#### Data for this task
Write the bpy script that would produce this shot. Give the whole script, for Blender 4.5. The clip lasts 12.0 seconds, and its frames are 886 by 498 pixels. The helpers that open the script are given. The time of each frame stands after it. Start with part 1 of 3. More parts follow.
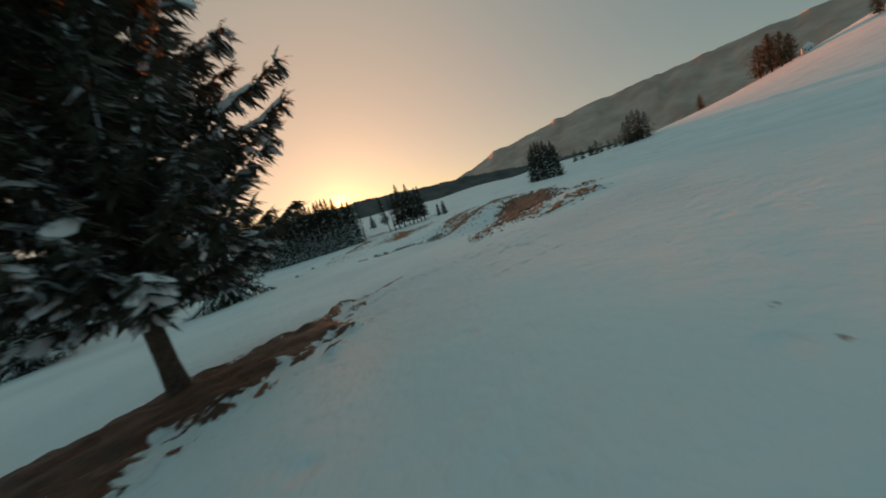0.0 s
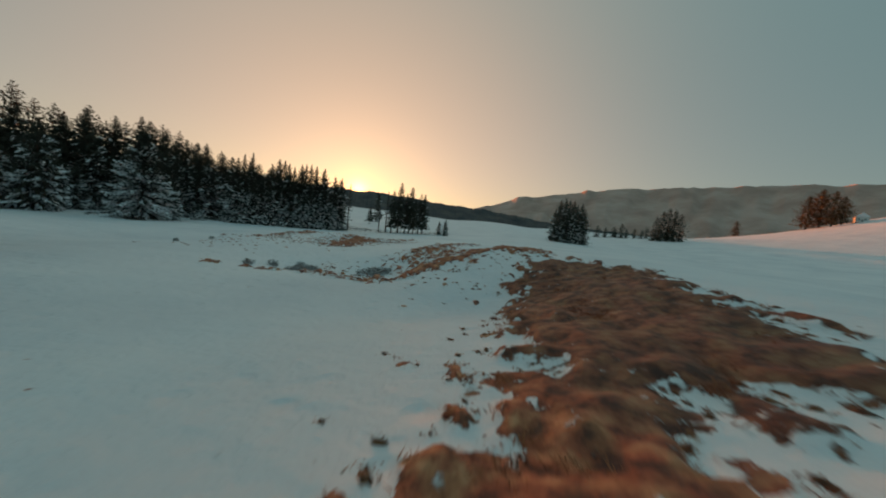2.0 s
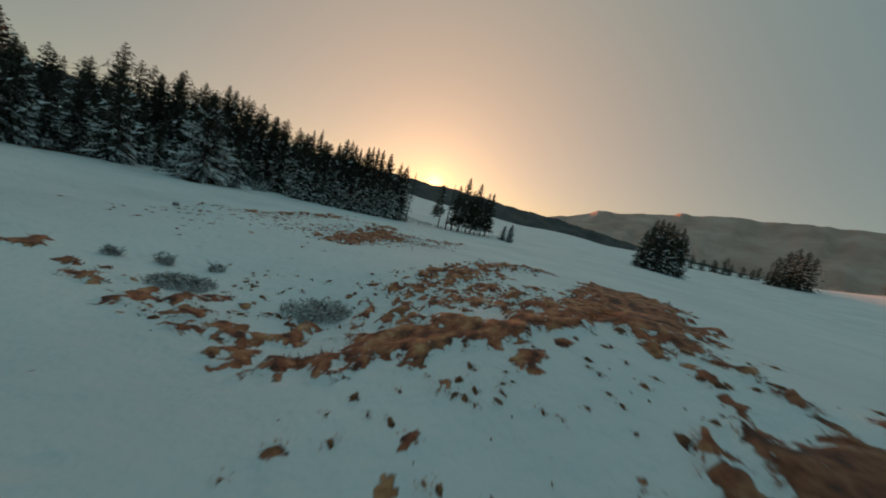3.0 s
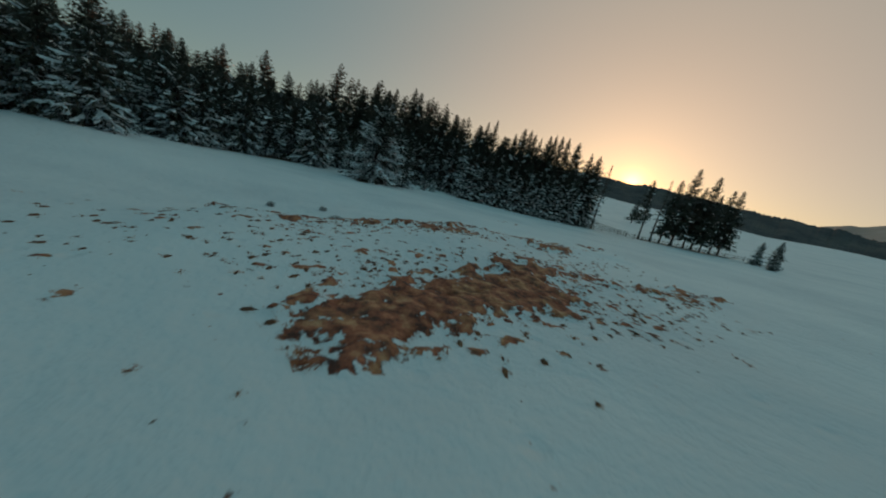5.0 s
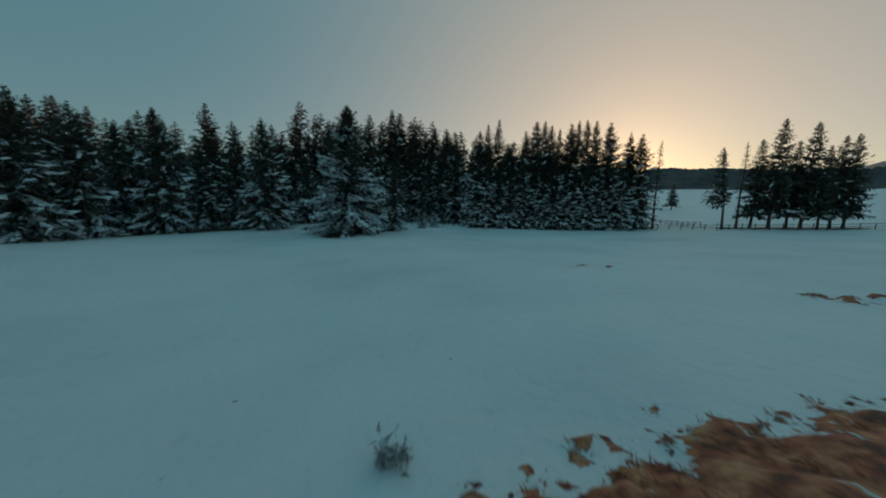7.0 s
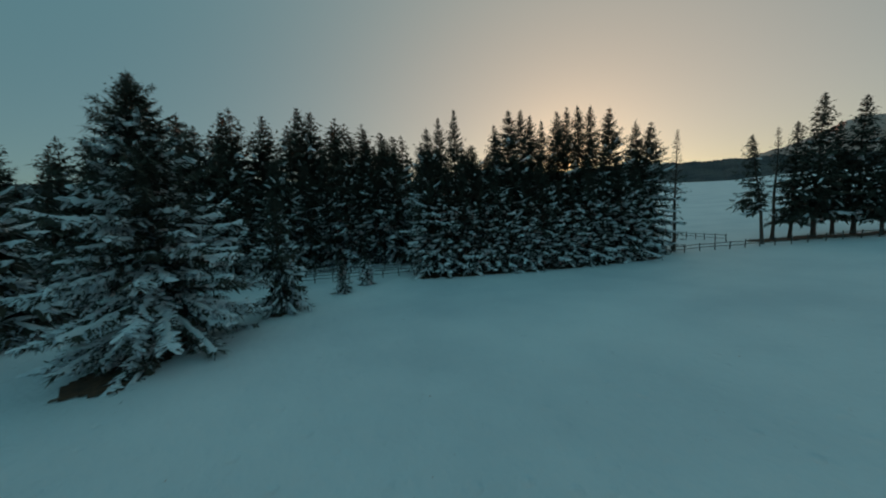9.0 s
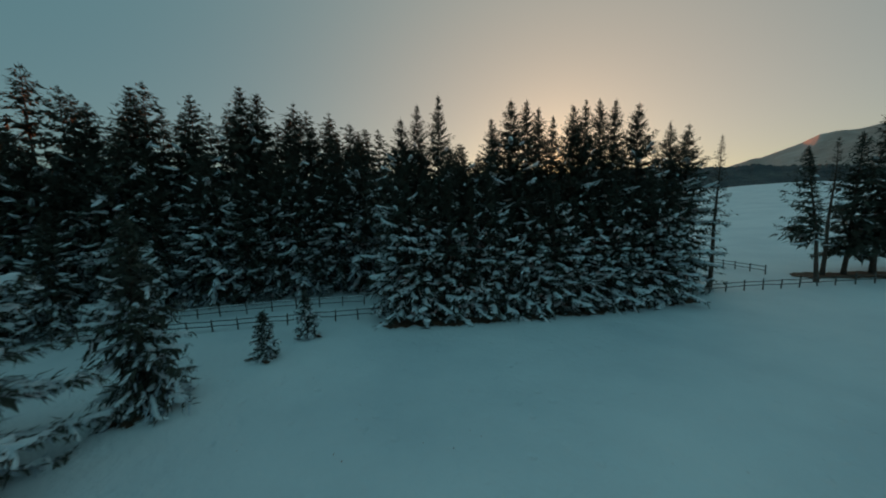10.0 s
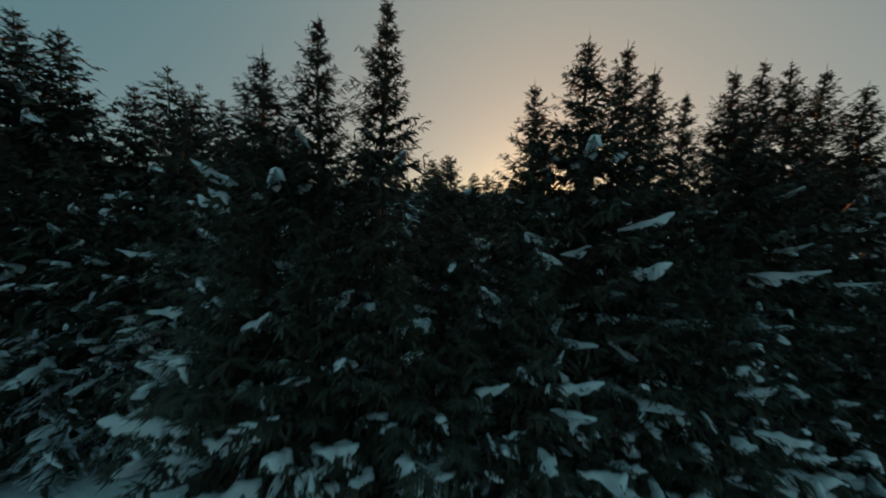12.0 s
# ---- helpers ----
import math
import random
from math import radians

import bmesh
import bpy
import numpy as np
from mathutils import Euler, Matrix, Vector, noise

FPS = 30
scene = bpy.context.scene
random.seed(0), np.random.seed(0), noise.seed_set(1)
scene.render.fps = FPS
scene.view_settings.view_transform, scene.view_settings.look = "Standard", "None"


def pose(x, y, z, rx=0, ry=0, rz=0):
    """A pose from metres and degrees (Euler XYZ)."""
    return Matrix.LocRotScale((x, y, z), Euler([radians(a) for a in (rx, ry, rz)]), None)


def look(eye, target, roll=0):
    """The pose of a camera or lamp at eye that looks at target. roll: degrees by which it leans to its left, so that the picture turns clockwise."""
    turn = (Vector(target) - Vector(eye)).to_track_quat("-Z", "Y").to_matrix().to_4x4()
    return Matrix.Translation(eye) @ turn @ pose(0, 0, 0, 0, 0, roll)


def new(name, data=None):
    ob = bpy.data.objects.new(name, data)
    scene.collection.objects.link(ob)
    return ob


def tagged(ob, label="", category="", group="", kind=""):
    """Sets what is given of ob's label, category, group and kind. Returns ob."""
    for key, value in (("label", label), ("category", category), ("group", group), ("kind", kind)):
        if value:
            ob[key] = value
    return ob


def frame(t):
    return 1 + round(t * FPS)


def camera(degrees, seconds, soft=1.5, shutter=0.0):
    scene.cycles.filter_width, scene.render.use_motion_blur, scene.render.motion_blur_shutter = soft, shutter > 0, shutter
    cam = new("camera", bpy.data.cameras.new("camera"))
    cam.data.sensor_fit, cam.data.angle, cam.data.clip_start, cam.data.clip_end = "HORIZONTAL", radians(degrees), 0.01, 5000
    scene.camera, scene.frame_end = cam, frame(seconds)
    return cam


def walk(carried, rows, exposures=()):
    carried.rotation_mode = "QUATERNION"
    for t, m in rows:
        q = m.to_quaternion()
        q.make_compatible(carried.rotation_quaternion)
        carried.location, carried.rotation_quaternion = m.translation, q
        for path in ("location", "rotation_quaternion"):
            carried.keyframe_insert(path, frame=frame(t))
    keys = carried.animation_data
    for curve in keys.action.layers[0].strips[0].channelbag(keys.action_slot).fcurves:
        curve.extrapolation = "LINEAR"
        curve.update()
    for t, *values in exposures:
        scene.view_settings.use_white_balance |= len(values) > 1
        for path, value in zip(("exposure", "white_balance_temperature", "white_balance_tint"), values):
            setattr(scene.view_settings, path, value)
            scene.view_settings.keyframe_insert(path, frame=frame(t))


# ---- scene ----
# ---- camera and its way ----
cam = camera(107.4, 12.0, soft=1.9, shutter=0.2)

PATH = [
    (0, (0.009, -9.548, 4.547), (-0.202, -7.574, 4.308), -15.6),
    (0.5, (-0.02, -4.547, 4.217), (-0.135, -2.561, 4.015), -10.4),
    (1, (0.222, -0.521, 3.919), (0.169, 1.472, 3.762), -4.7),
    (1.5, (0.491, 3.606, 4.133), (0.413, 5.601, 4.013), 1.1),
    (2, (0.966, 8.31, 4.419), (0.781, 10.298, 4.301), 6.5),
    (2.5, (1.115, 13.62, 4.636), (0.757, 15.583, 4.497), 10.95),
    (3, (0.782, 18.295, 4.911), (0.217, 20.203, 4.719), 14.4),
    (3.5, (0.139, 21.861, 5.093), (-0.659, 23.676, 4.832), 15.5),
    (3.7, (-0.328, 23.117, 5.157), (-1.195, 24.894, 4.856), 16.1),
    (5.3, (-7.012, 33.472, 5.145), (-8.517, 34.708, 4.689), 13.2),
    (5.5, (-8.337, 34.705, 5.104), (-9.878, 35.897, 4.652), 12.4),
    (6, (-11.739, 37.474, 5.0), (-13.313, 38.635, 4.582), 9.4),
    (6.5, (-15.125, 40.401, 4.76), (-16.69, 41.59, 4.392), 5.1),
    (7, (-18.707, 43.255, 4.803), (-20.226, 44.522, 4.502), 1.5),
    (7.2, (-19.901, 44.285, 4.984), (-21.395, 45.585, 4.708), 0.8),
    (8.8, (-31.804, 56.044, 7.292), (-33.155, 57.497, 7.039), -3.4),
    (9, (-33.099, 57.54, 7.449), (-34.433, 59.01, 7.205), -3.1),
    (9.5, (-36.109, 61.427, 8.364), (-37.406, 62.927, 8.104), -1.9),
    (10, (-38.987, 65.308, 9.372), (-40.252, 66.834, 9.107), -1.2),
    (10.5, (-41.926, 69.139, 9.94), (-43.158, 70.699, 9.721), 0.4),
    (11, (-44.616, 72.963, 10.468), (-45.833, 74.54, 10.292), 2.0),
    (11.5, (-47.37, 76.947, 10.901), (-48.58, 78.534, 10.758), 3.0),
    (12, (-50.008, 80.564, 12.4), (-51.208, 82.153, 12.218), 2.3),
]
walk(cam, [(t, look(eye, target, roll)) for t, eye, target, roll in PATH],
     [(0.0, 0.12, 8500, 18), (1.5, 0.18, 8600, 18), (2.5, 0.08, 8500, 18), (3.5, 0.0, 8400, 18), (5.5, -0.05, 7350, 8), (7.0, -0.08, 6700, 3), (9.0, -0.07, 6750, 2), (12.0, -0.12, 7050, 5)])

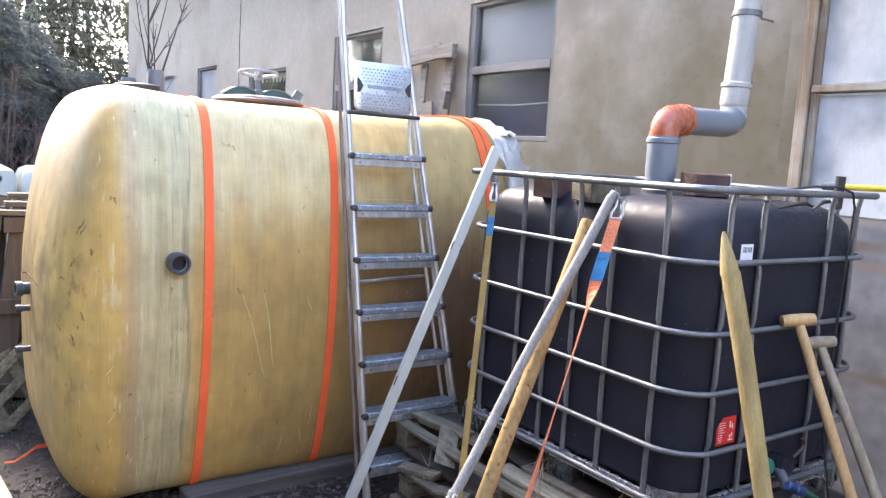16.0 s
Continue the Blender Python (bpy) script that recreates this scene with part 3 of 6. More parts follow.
########
Reproduce every record above exactly, but leave out the pictures.

#### Full output:
Write the bpy script that would produce this shot. Give the whole script, for Blender 4.5. The clip lasts 12.0 seconds, and its frames are 886 by 498 pixels. The helpers that open the script are given. The time of each frame stands after it. Start with part 1 of 3. More parts follow.
0.0 s
2.0 s
3.0 s
5.0 s
7.0 s
9.0 s
10.0 s
12.0 s
# ---- helpers ----
import math
import random
from math import radians

import bmesh
import bpy
import numpy as np
from mathutils import Euler, Matrix, Vector, noise

FPS = 30
scene = bpy.context.scene
random.seed(0), np.random.seed(0), noise.seed_set(1)
scene.render.fps = FPS
scene.view_settings.view_transform, scene.view_settings.look = "Standard", "None"


def pose(x, y, z, rx=0, ry=0, rz=0):
    """A pose from metres and degrees (Euler XYZ)."""
    return Matrix.LocRotScale((x, y, z), Euler([radians(a) for a in (rx, ry, rz)]), None)


def look(eye, target, roll=0):
    """The pose of a camera or lamp at eye that looks at target. roll: degrees by which it leans to its left, so that the picture turns clockwise."""
    turn = (Vector(target) - Vector(eye)).to_track_quat("-Z", "Y").to_matrix().to_4x4()
    return Matrix.Translation(eye) @ turn @ pose(0, 0, 0, 0, 0, roll)


def new(name, data=None):
    ob = bpy.data.objects.new(name, data)
    scene.collection.objects.link(ob)
    return ob


def tagged(ob, label="", category="", group="", kind=""):
    """Sets what is given of ob's label, category, group and kind. Returns ob."""
    for key, value in (("label", label), ("category", category), ("group", group), ("kind", kind)):
        if value:
            ob[key] = value
    return ob


def frame(t):
    return 1 + round(t * FPS)


def camera(degrees, seconds, soft=1.5, shutter=0.0):
    scene.cycles.filter_width, scene.render.use_motion_blur, scene.render.motion_blur_shutter = soft, shutter > 0, shutter
    cam = new("camera", bpy.data.cameras.new("camera"))
    cam.data.sensor_fit, cam.data.angle, cam.data.clip_start, cam.data.clip_end = "HORIZONTAL", radians(degrees), 0.01, 5000
    scene.camera, scene.frame_end = cam, frame(seconds)
    return cam


def walk(carried, rows, exposures=()):
    carried.rotation_mode = "QUATERNION"
    for t, m in rows:
        q = m.to_quaternion()
        q.make_compatible(carried.rotation_quaternion)
        carried.location, carried.rotation_quaternion = m.translation, q
        for path in ("location", "rotation_quaternion"):
            carried.keyframe_insert(path, frame=frame(t))
    keys = carried.animation_data
    for curve in keys.action.layers[0].strips[0].channelbag(keys.action_slot).fcurves:
        curve.extrapolation = "LINEAR"
        curve.update()
    for t, *values in exposures:
        scene.view_settings.use_white_balance |= len(values) > 1
        for path, value in zip(("exposure", "white_balance_temperature", "white_balance_tint"), values):
            setattr(scene.view_settings, path, value)
            scene.view_settings.keyframe_insert(path, frame=frame(t))


# ---- scene ----
# ---- camera and its way ----
cam = camera(107.4, 12.0, soft=1.9, shutter=0.2)

PATH = [
    (0, (0.009, -9.548, 4.547), (-0.202, -7.574, 4.308), -15.6),
    (0.5, (-0.02, -4.547, 4.217), (-0.135, -2.561, 4.015), -10.4),
    (1, (0.222, -0.521, 3.919), (0.169, 1.472, 3.762), -4.7),
    (1.5, (0.491, 3.606, 4.133), (0.413, 5.601, 4.013), 1.1),
    (2, (0.966, 8.31, 4.419), (0.781, 10.298, 4.301), 6.5),
    (2.5, (1.115, 13.62, 4.636), (0.757, 15.583, 4.497), 10.95),
    (3, (0.782, 18.295, 4.911), (0.217, 20.203, 4.719), 14.4),
    (3.5, (0.139, 21.861, 5.093), (-0.659, 23.676, 4.832), 15.5),
    (3.7, (-0.328, 23.117, 5.157), (-1.195, 24.894, 4.856), 16.1),
    (5.3, (-7.012, 33.472, 5.145), (-8.517, 34.708, 4.689), 13.2),
    (5.5, (-8.337, 34.705, 5.104), (-9.878, 35.897, 4.652), 12.4),
    (6, (-11.739, 37.474, 5.0), (-13.313, 38.635, 4.582), 9.4),
    (6.5, (-15.125, 40.401, 4.76), (-16.69, 41.59, 4.392), 5.1),
    (7, (-18.707, 43.255, 4.803), (-20.226, 44.522, 4.502), 1.5),
    (7.2, (-19.901, 44.285, 4.984), (-21.395, 45.585, 4.708), 0.8),
    (8.8, (-31.804, 56.044, 7.292), (-33.155, 57.497, 7.039), -3.4),
    (9, (-33.099, 57.54, 7.449), (-34.433, 59.01, 7.205), -3.1),
    (9.5, (-36.109, 61.427, 8.364), (-37.406, 62.927, 8.104), -1.9),
    (10, (-38.987, 65.308, 9.372), (-40.252, 66.834, 9.107), -1.2),
    (10.5, (-41.926, 69.139, 9.94), (-43.158, 70.699, 9.721), 0.4),
    (11, (-44.616, 72.963, 10.468), (-45.833, 74.54, 10.292), 2.0),
    (11.5, (-47.37, 76.947, 10.901), (-48.58, 78.534, 10.758), 3.0),
    (12, (-50.008, 80.564, 12.4), (-51.208, 82.153, 12.218), 2.3),
]
walk(cam, [(t, look(eye, target, roll)) for t, eye, target, roll in PATH],
     [(0.0, 0.12, 8500, 18), (1.5, 0.18, 8600, 18), (2.5, 0.08, 8500, 18), (3.5, 0.0, 8400, 18), (5.5, -0.05, 7350, 8), (7.0, -0.08, 6700, 3), (9.0, -0.07, 6750, 2), (12.0, -0.12, 7050, 5)])

16.0 s
Continue the Blender Python (bpy) script that recreates this scene with part 3 of 6. More parts follow.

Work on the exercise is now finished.